• **Objective**
Omit every picture and write out the rest of the records exactly.

----- Input material

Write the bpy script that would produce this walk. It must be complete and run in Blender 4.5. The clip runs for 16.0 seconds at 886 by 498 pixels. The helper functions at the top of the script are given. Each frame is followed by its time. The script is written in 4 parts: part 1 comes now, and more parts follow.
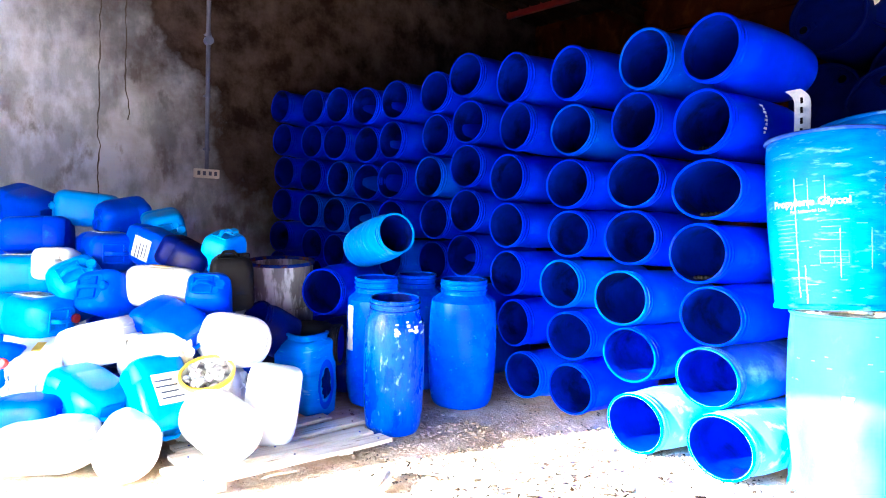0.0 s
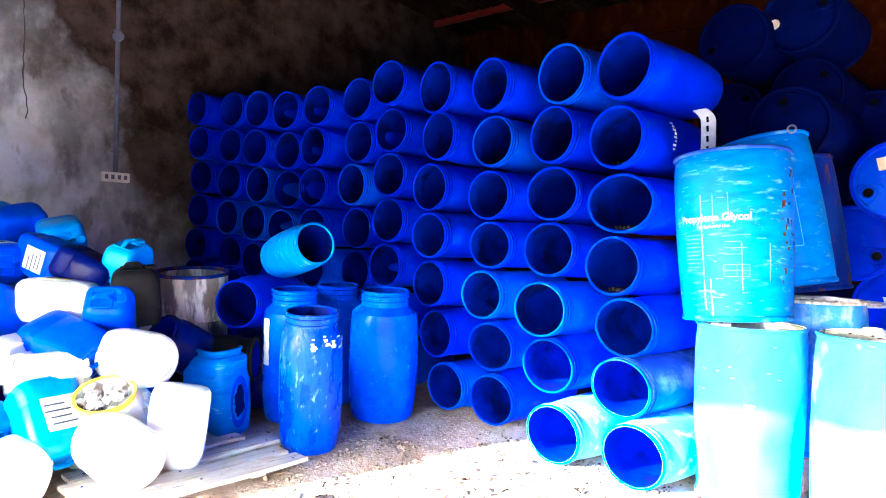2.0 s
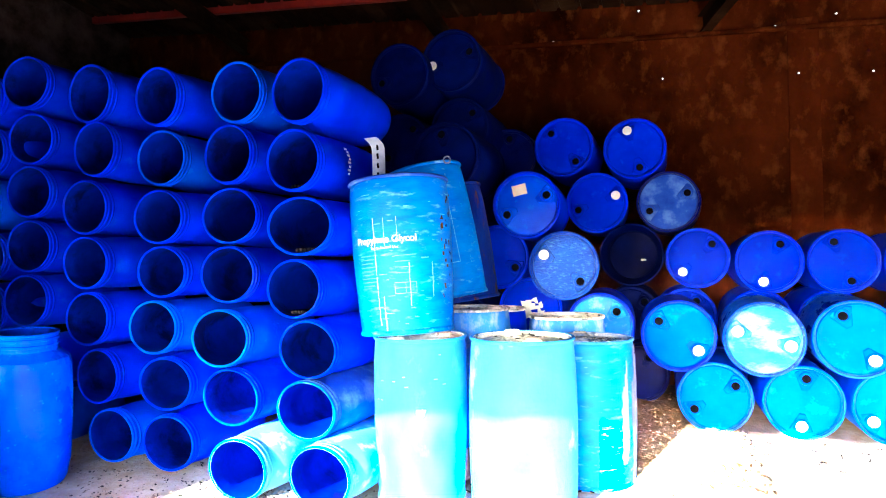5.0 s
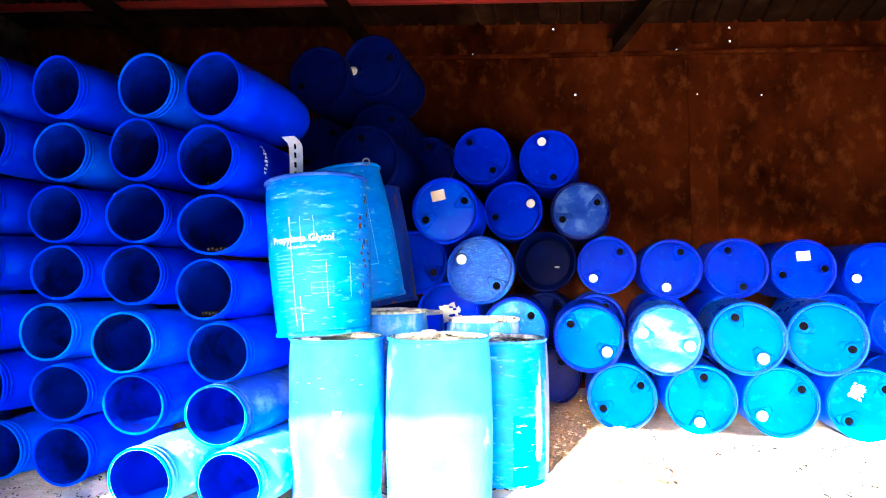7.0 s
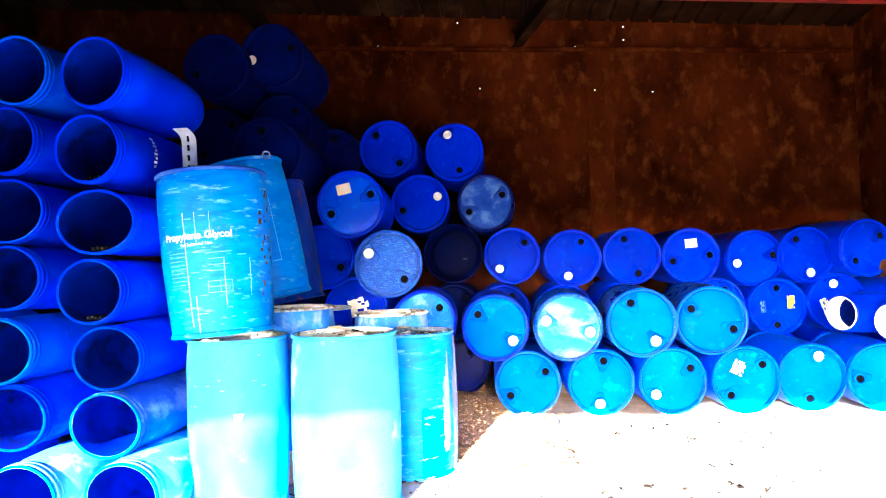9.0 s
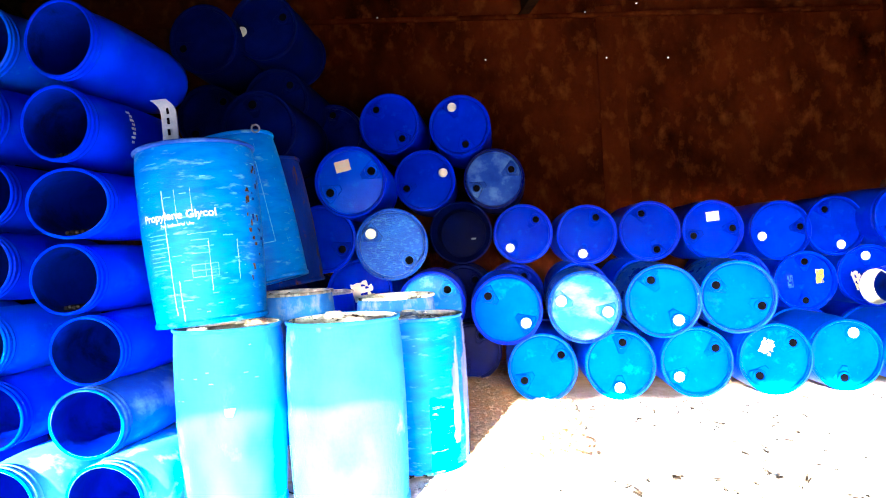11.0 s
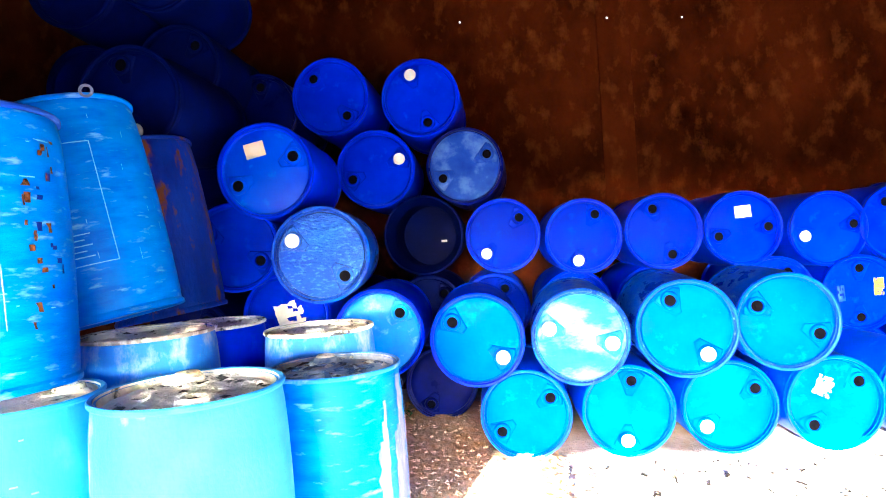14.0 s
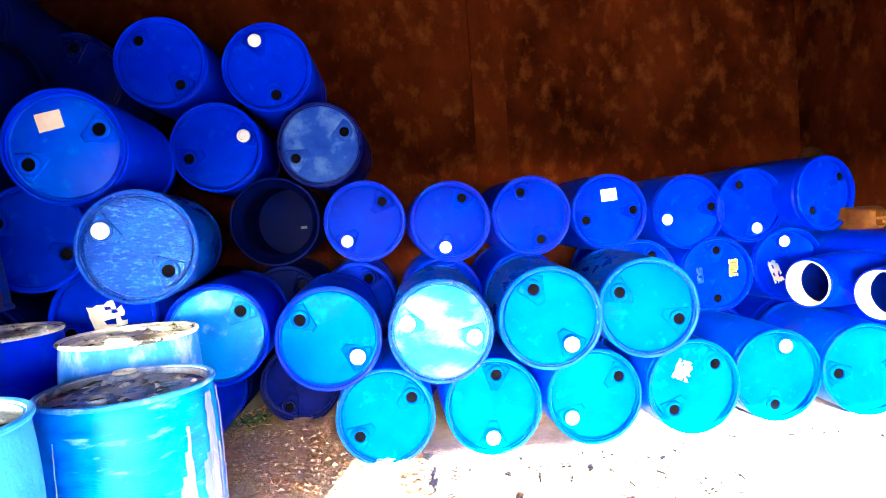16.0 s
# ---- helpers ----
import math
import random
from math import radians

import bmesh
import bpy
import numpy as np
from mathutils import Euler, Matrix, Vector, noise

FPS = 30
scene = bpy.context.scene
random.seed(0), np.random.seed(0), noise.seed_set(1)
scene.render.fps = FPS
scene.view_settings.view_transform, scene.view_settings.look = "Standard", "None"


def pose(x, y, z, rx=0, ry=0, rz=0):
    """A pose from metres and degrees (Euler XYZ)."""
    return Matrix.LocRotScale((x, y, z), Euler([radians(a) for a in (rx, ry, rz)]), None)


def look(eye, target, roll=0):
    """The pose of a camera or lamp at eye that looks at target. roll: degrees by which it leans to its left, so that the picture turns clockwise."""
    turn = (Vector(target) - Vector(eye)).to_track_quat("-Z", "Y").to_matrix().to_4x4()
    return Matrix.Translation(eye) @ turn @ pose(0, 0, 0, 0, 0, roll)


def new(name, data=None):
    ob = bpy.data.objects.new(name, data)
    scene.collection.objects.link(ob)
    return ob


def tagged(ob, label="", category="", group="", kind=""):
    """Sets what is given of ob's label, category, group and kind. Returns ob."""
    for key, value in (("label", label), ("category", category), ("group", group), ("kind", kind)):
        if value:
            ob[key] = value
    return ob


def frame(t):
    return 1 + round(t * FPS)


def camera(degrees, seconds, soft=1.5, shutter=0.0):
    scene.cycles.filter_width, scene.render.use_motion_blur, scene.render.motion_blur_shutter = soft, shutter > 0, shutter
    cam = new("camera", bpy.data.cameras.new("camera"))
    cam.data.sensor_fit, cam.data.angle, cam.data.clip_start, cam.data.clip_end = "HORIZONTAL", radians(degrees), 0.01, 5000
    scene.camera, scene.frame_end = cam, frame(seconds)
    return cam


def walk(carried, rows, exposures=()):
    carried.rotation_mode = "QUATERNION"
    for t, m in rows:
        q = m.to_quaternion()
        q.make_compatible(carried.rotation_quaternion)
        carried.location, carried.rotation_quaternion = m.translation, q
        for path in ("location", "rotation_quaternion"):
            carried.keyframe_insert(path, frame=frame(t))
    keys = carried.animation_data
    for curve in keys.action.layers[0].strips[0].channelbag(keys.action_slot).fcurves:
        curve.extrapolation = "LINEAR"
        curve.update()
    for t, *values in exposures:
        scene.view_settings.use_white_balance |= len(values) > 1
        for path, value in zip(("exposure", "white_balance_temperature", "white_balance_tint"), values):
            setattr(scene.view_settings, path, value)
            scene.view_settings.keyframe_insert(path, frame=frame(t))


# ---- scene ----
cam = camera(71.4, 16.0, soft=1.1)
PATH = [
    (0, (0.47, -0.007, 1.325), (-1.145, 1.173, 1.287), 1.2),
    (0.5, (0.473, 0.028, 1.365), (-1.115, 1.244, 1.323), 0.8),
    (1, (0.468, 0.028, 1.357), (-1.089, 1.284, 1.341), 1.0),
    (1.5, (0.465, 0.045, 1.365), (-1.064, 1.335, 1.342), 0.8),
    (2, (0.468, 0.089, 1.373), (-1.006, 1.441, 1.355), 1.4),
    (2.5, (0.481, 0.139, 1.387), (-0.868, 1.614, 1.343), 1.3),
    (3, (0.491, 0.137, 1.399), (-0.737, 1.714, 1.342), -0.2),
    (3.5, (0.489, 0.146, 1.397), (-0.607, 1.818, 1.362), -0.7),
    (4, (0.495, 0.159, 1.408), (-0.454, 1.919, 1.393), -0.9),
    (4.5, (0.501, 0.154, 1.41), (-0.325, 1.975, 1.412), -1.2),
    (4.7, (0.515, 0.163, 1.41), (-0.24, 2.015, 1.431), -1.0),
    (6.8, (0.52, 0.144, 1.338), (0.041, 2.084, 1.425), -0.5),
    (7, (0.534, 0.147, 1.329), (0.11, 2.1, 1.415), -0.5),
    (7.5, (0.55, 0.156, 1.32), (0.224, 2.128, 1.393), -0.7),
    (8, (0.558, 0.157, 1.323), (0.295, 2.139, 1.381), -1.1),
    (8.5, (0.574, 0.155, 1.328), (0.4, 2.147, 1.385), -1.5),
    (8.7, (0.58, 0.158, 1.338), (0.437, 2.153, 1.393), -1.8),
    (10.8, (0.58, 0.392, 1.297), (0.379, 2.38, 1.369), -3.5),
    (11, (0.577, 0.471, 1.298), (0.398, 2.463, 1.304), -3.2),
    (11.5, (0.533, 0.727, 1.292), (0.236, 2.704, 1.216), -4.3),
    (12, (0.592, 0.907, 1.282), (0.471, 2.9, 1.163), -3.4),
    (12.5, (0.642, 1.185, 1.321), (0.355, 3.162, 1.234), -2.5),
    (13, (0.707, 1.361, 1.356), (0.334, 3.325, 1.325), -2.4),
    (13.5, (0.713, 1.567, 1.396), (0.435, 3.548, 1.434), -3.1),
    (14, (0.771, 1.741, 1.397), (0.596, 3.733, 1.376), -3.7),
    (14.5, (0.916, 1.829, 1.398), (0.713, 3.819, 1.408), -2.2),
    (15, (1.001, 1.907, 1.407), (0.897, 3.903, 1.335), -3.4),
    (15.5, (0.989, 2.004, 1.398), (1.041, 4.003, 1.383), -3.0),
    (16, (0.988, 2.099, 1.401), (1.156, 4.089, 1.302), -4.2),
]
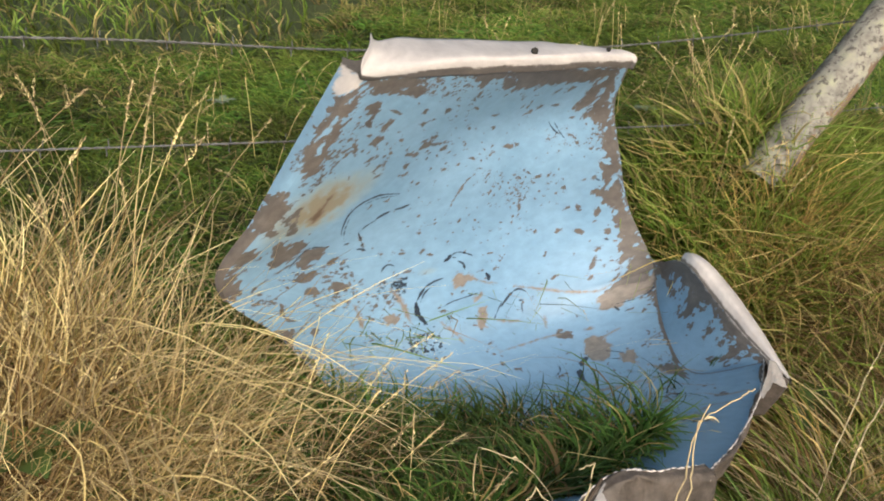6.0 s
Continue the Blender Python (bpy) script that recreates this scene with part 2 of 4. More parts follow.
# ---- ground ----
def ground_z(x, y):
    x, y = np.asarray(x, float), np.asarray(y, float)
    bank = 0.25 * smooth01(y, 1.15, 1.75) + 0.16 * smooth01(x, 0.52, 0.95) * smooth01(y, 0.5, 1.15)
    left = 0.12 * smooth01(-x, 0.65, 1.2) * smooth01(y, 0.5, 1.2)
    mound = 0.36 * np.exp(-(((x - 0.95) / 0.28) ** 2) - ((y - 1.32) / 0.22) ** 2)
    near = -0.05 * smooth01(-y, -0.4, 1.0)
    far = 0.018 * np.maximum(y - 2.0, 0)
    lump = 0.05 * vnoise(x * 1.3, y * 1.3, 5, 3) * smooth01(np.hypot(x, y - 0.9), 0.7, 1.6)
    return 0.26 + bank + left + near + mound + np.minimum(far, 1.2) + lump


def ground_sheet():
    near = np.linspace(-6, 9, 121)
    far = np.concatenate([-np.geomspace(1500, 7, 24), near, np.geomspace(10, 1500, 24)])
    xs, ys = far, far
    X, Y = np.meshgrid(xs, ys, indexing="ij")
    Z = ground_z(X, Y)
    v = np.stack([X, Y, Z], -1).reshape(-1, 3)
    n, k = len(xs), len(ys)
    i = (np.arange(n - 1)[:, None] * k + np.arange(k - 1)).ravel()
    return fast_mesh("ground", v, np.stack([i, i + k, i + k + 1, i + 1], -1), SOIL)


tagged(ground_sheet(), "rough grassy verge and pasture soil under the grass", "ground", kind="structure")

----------

• **Result**
Write the bpy script that would produce this walk. It must be complete and run in Blender 4.5. The clip runs for 16.0 seconds at 886 by 498 pixels. The helper functions at the top of the script are given. Each frame is followed by its time. The script is written in 4 parts: part 1 comes now, and more parts follow.
0.0 s
2.0 s
5.0 s
7.0 s
9.0 s
11.0 s
14.0 s
16.0 s
# ---- helpers ----
import math
import random
from math import radians

import bmesh
import bpy
import numpy as np
from mathutils import Euler, Matrix, Vector, noise

FPS = 30
scene = bpy.context.scene
random.seed(0), np.random.seed(0), noise.seed_set(1)
scene.render.fps = FPS
scene.view_settings.view_transform, scene.view_settings.look = "Standard", "None"


def pose(x, y, z, rx=0, ry=0, rz=0):
    """A pose from metres and degrees (Euler XYZ)."""
    return Matrix.LocRotScale((x, y, z), Euler([radians(a) for a in (rx, ry, rz)]), None)


def look(eye, target, roll=0):
    """The pose of a camera or lamp at eye that looks at target. roll: degrees by which it leans to its left, so that the picture turns clockwise."""
    turn = (Vector(target) - Vector(eye)).to_track_quat("-Z", "Y").to_matrix().to_4x4()
    return Matrix.Translation(eye) @ turn @ pose(0, 0, 0, 0, 0, roll)


def new(name, data=None):
    ob = bpy.data.objects.new(name, data)
    scene.collection.objects.link(ob)
    return ob


def tagged(ob, label="", category="", group="", kind=""):
    """Sets what is given of ob's label, category, group and kind. Returns ob."""
    for key, value in (("label", label), ("category", category), ("group", group), ("kind", kind)):
        if value:
            ob[key] = value
    return ob


def frame(t):
    return 1 + round(t * FPS)


def camera(degrees, seconds, soft=1.5, shutter=0.0):
    scene.cycles.filter_width, scene.render.use_motion_blur, scene.render.motion_blur_shutter = soft, shutter > 0, shutter
    cam = new("camera", bpy.data.cameras.new("camera"))
    cam.data.sensor_fit, cam.data.angle, cam.data.clip_start, cam.data.clip_end = "HORIZONTAL", radians(degrees), 0.01, 5000
    scene.camera, scene.frame_end = cam, frame(seconds)
    return cam


def walk(carried, rows, exposures=()):
    carried.rotation_mode = "QUATERNION"
    for t, m in rows:
        q = m.to_quaternion()
        q.make_compatible(carried.rotation_quaternion)
        carried.location, carried.rotation_quaternion = m.translation, q
        for path in ("location", "rotation_quaternion"):
            carried.keyframe_insert(path, frame=frame(t))
    keys = carried.animation_data
    for curve in keys.action.layers[0].strips[0].channelbag(keys.action_slot).fcurves:
        curve.extrapolation = "LINEAR"
        curve.update()
    for t, *values in exposures:
        scene.view_settings.use_white_balance |= len(values) > 1
        for path, value in zip(("exposure", "white_balance_temperature", "white_balance_tint"), values):
            setattr(scene.view_settings, path, value)
            scene.view_settings.keyframe_insert(path, frame=frame(t))


# ---- scene ----
cam = camera(71.4, 16.0, soft=1.1)
PATH = [
    (0, (0.47, -0.007, 1.325), (-1.145, 1.173, 1.287), 1.2),
    (0.5, (0.473, 0.028, 1.365), (-1.115, 1.244, 1.323), 0.8),
    (1, (0.468, 0.028, 1.357), (-1.089, 1.284, 1.341), 1.0),
    (1.5, (0.465, 0.045, 1.365), (-1.064, 1.335, 1.342), 0.8),
    (2, (0.468, 0.089, 1.373), (-1.006, 1.441, 1.355), 1.4),
    (2.5, (0.481, 0.139, 1.387), (-0.868, 1.614, 1.343), 1.3),
    (3, (0.491, 0.137, 1.399), (-0.737, 1.714, 1.342), -0.2),
    (3.5, (0.489, 0.146, 1.397), (-0.607, 1.818, 1.362), -0.7),
    (4, (0.495, 0.159, 1.408), (-0.454, 1.919, 1.393), -0.9),
    (4.5, (0.501, 0.154, 1.41), (-0.325, 1.975, 1.412), -1.2),
    (4.7, (0.515, 0.163, 1.41), (-0.24, 2.015, 1.431), -1.0),
    (6.8, (0.52, 0.144, 1.338), (0.041, 2.084, 1.425), -0.5),
    (7, (0.534, 0.147, 1.329), (0.11, 2.1, 1.415), -0.5),
    (7.5, (0.55, 0.156, 1.32), (0.224, 2.128, 1.393), -0.7),
    (8, (0.558, 0.157, 1.323), (0.295, 2.139, 1.381), -1.1),
    (8.5, (0.574, 0.155, 1.328), (0.4, 2.147, 1.385), -1.5),
    (8.7, (0.58, 0.158, 1.338), (0.437, 2.153, 1.393), -1.8),
    (10.8, (0.58, 0.392, 1.297), (0.379, 2.38, 1.369), -3.5),
    (11, (0.577, 0.471, 1.298), (0.398, 2.463, 1.304), -3.2),
    (11.5, (0.533, 0.727, 1.292), (0.236, 2.704, 1.216), -4.3),
    (12, (0.592, 0.907, 1.282), (0.471, 2.9, 1.163), -3.4),
    (12.5, (0.642, 1.185, 1.321), (0.355, 3.162, 1.234), -2.5),
    (13, (0.707, 1.361, 1.356), (0.334, 3.325, 1.325), -2.4),
    (13.5, (0.713, 1.567, 1.396), (0.435, 3.548, 1.434), -3.1),
    (14, (0.771, 1.741, 1.397), (0.596, 3.733, 1.376), -3.7),
    (14.5, (0.916, 1.829, 1.398), (0.713, 3.819, 1.408), -2.2),
    (15, (1.001, 1.907, 1.407), (0.897, 3.903, 1.335), -3.4),
    (15.5, (0.989, 2.004, 1.398), (1.041, 4.003, 1.383), -3.0),
    (16, (0.988, 2.099, 1.401), (1.156, 4.089, 1.302), -4.2),
]
6.0 s
Continue the Blender Python (bpy) script that recreates this scene with part 2 of 4. More parts follow.
# ---- ground ----
def ground_z(x, y):
    x, y = np.asarray(x, float), np.asarray(y, float)
    bank = 0.25 * smooth01(y, 1.15, 1.75) + 0.16 * smooth01(x, 0.52, 0.95) * smooth01(y, 0.5, 1.15)
    left = 0.12 * smooth01(-x, 0.65, 1.2) * smooth01(y, 0.5, 1.2)
    mound = 0.36 * np.exp(-(((x - 0.95) / 0.28) ** 2) - ((y - 1.32) / 0.22) ** 2)
    near = -0.05 * smooth01(-y, -0.4, 1.0)
    far = 0.018 * np.maximum(y - 2.0, 0)
    lump = 0.05 * vnoise(x * 1.3, y * 1.3, 5, 3) * smooth01(np.hypot(x, y - 0.9), 0.7, 1.6)
    return 0.26 + bank + left + near + mound + np.minimum(far, 1.2) + lump


def ground_sheet():
    near = np.linspace(-6, 9, 121)
    far = np.concatenate([-np.geomspace(1500, 7, 24), near, np.geomspace(10, 1500, 24)])
    xs, ys = far, far
    X, Y = np.meshgrid(xs, ys, indexing="ij")
    Z = ground_z(X, Y)
    v = np.stack([X, Y, Z], -1).reshape(-1, 3)
    n, k = len(xs), len(ys)
    i = (np.arange(n - 1)[:, None] * k + np.arange(k - 1)).ravel()
    return fast_mesh("ground", v, np.stack([i, i + k, i + k + 1, i + 1], -1), SOIL)


tagged(ground_sheet(), "rough grassy verge and pasture soil under the grass", "ground", kind="structure")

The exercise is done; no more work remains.